Researchers from the Institute of Environmental Science and Technology of the Universitat Autònoma de Barcelona (ICTA-UAB), the Federal University of Ceará (UFC) and the Federal University of South of Bahia (UFSB) in Brazil warn of the negative environmental impacts of unplanned coastal occupation on tropical reefs and consequently on the conservation of marine biodiversity. Researchers state that this process has already taken place in Western Mediterranean.
The article recently published in Marine Environmental Research reports that human activities may reduce the number of species in the tropical coast of northeastern Brazil. Researchers Sergio Rossi and Marcelo de Oliveira Soares together with other Brazilian scientists compared the tropical reefs (intertidal rocky reefs) in relation to the presence of marine species (algae, corals, etc.) and the impacts of human activities.
Beach kiosks and beachfront restaurants, percentage of urban areas, storm sewers, fish markets and jetties showed a negative relationship with species richness. "In areas with the highest number of human activities, we had lower number of species in these tropical reefs" explains Dr. Marcelo de Oliveira Soares, professor at the UFC, researcher at ICTA-UAB and author of the study. The author added that there is very little knowledge on how human impacts may affect the marine biodiversity of tropical reefs.

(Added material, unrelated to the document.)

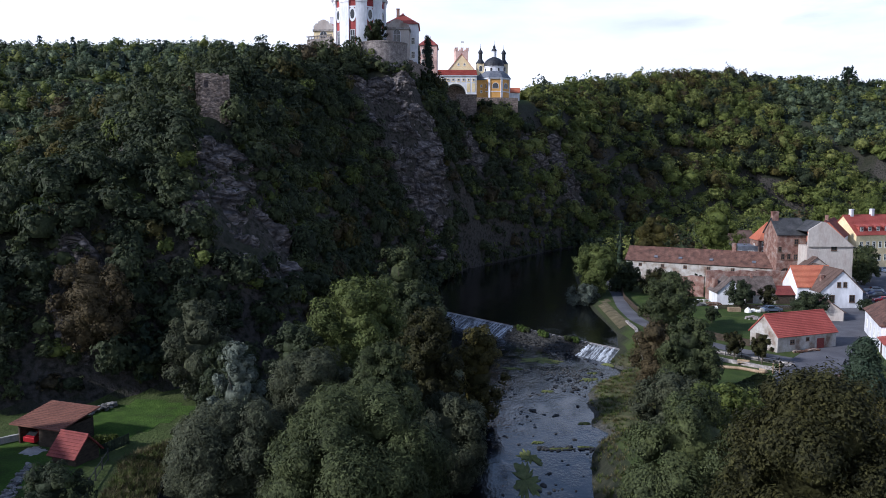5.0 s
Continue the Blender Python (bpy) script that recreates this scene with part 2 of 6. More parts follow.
GROUND = ground_material()
WATER_LOW = water_material("water_shallow", (0.003, 0.0045, 0.008), 0.42, 3.0)
WATER_HIGH = water_material("water_pool", (0.002, 0.0025, 0.003), 0.5, 2.2)


# ---- mesh helpers ----
def mesh_object(name, verts, faces, mats, parent=None, face_mats=None, smooth=False, normals=None):
    me = bpy.data.meshes.new(name)
    verts, faces = np.asarray(verts, np.float32), np.asarray(faces, np.int32)
    k = faces.shape[1]
    me.vertices.add(len(verts)), me.loops.add(faces.size), me.polygons.add(len(faces))
    me.vertices.foreach_set("co", verts.ravel())
    me.loops.foreach_set("vertex_index", faces.ravel())
    me.polygons.foreach_set("loop_start", np.arange(len(faces), dtype=np.int32) * k)
    me.polygons.foreach_set("use_smooth", np.full(len(faces), smooth))
    for m in mats:
        me.materials.append(m)
    if face_mats is not None:
        me.polygons.foreach_set("material_index", np.asarray(face_mats, np.int32))
    me.update(calc_edges=True)
    if normals is not None:
        me.normals_split_custom_set_from_vertices(np.asarray(normals, np.float32))
    ob = new(name, me)
    ob.parent = parent
    return ob


def part(name, bm, mat, parent, label=""):
    me = bpy.data.meshes.new(name)
    bm.normal_update()
    bm.to_mesh(me)
    bm.free()
    me.materials.append(mat)
    ob = new(name, me)
    ob.parent = parent
    return tagged(ob, label) if label else ob


# ---- terrain ----
RIVER = [(-1.7, -400, 13.2), (-1.7, 40, 13.2), (-2.2, 56, 13.7), (3.5, 70, 8.5), (6, 82, 6.8), (8, 98, 6.8), (11, 118, 8), (14, 140, 11), (12.2, 160, 16.2),
         (11.2, 185, 16.7), (10.4, 215, 18.8), (17, 258, 17), (30, 288, 12), (48, 325, 9), (80, 352, 9), (160, 366, 9), (500, 360, 9)]
SIDE = [(-12, 40, 3), (-13.5, 53, 3.5), (-17.3, 62, 3.4), (-22.6, 72, 3.0), (-25.2, 81, 2.0), (-30.0, 93, 1.2)]
# castle spur and the hills: crest place, height, distance of the foot on the valley side and on the far side
SPUR = [(-100, 112, 12, 12, 50), (-72, 124, 25, 21, 60), (-51, 145, 38, 27, 75), (-50, 162, 45, 28, 88), (-60, 205, 58, 44, 115), (-52, 250, 67, 46, 130), (-40, 277, 70, 46, 150),
        (-19, 308, 69, 44, 150), (4, 345, 65, 41, 150), (20, 364, 66, 38, 150), (60, 440, 76, 68, 150), (110, 520, 90, 112, 180), (190, 600, 104, 175, 220),
        (320, 650, 105, 230, 300), (700, 650, 108, 260, 400)]
BLUFF = [(-36, 268, 69, 33, 40), (-25, 267, 68, 29, 40)]      # rock below the bastion
WEST = [(-900, 200, 70, 260, 400), (-420, 340, 80, 230, 300), (-260, 440, 97, 240, 300), (-140, 480, 104, 240, 300), (-70, 500, 92, 200, 260), (0, 530, 66, 160, 200)]



CASTLE_LINE = [(-49, 162, 0), (-49, 164, 0), (-41, 276, 0), (-19, 308, 0), (2, 348, 0), (19, 360, 0)]


def along(px, py, line):
    """Distance to a polyline, side (positive to the right) and its values at the nearest place."""
    best, out = np.full(px.shape, 1e9), None
    for a, b in zip(line, line[1:]):
        a, b = np.array(a, float), np.array(b, float)
        d = b[:2] - a[:2]
        s = np.clip(((px - a[0]) * d[0] + (py - a[1]) * d[1]) / (d @ d), 0, 1)
        qx, qy = a[0] + s * d[0], a[1] + s * d[1]
        dist = np.hypot(px - qx, py - qy)
        side = (px - a[0]) * d[1] - (py - a[1]) * d[0]
        vals = np.stack([side] + [a[i] + s * (b[i] - a[i]) for i in range(2, len(a))])
        out = vals if out is None else np.where(dist < best, vals, out)
        best = np.minimum(dist, best)
    return best, out


def wave(x, y, size, seed):
    """Smooth value noise, 0 to 1."""
    rs = np.random.RandomState(seed).rand(64, 64)
    u, v = x / size, y / size
    i, j = np.floor(u).astype(int), np.floor(v).astype(int)
    f, g = u - i, v - j
    f, g = f * f * (3 - 2 * f), g * g * (3 - 2 * g)
    at = lambda a, b: rs[a % 64, b % 64]
    return (at(i, j) * (1 - f) + at(i + 1, j) * f) * (1 - g) + (at(i, j + 1) * (1 - f) + at(i + 1, j + 1) * f) * g


def smooth(v, lo, hi):
    t = np.clip((v - lo) / (hi - lo), 0, 1)
    return t * t * (3 - 2 * t)


def hill(x, y, line, power):
    d, (side, z, near, far) = along(x, y, line)
    power = np.where(side > 0, power + 0.45 * smooth(y, 200, 245) * (1 - smooth(x, 20, 60)) - 0.45 * smooth(x, 30, 110), 1.15)
    reach = np.where(side > 0, near, far)
    return z - (z - 2.0) * (d / reach) ** power


def height(x, y):
    """Ground height anywhere."""
    x, y = np.broadcast_arrays(np.asarray(x, float), np.asarray(y, float))
    d, (_, half) = along(x, y, RIVER)
    edge = d - half
    d2, (_, half2) = along(x, y, SIDE)
    edge = np.minimum(edge, d2 - half2)
    base = 3.3 - 1.4 * (1 - smooth(x, -15, 5)) + 1.0 * smooth(y, 190, 260) + (wave(x, y, 9, 3) - 0.5) * 0.3 * (1 - smooth(x, 25, 35))
    # low island under the willows, gravel bar below the weir
    island = smooth(edge, 0, 3) * 1.0
    on_island = smooth(x, -34, -28) * (1 - smooth(x, 1, 6)) * smooth(y, 60, 66) * (1 - smooth(y, 150, 175))
    base = base * (1 - on_island) + island * on_island
    bar = smooth(x, 13, 16) * (1 - smooth(x, 29, 35)) * smooth(y, 100, 108) * (1 - smooth(y, 140, 147))
    base = base * (1 - bar) + 0.45 * bar
    bank = np.where(x < -15, 9.0, 5.0)
    low = -0.9 + (base + 0.9) * smooth(edge, np.where(x < -15, -3.8, -1.7), bank)
    spit = smooth(x - 17.4 - 8 * smooth(y, 125, 139) - (wave(x, y, 4, 9) - 0.5) * 3, -1.5, 3.0) * (1 - smooth(x, 28, 34)) * smooth(y, 96, 104) * (1 - smooth(y, 137, 143))
    low = np.maximum(low, -0.9 + 1.75 * spit)
    rough = (wave(x, y, 14, 5) - 0.5) * 5 + (wave(x, y, 5.5, 6) - 0.5) * 2.6
    up = np.maximum(np.maximum(hill(x, y, SPUR, 1.5), hill(x, y, BLUFF, 1.4)), hill(x, y, WEST, 1.05))
    up = up - 15 * np.exp(-((x - 2) / 7) ** 2 - ((y - 333) / 7) ** 2)
    up = up - 19 * np.exp(-((x - 1.2) / 6) ** 2 - ((y - 315) / 10) ** 2)
    near_castle = np.minimum(along(x, y, CASTLE_LINE[:2])[0] + 5, along(x, y, CASTLE_LINE[2:])[0])
    up = up + rough * smooth(up, 6, 22) * smooth(near_castle, 9, 20)
    return np.maximum(low, up - 9.0 * np.clip(1.0 - edge, 0, 20))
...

The results highlight the need for better infrastructure planning and rigorous monitoring of coastal urban areas, since the large influence of multiple human pressures in these reefs leads to biodiversity losses. "The coast of Brazil is possibly one of the most important biodiversity hotspots in the world; however, there is a lack of scientific knowledge about its marine biodiversity. The results indicate the problems of disorderly coastal occupation. Also, they indicate the need for environmental planning to conserve marine biodiversity and the economic activities that depend on it, such as fishing."
"Many of the findings of the study are easily extrapolated to our shores" indicates Sergio Rossi, who adds that "the vulnerability of the coast is a classic that reverts to a worsening of biodiversity and of the health of marine populations." Sergio Rossi insisted that this process has already taken place in the Western Mediterranean coast, causing major changes in fauna and flora.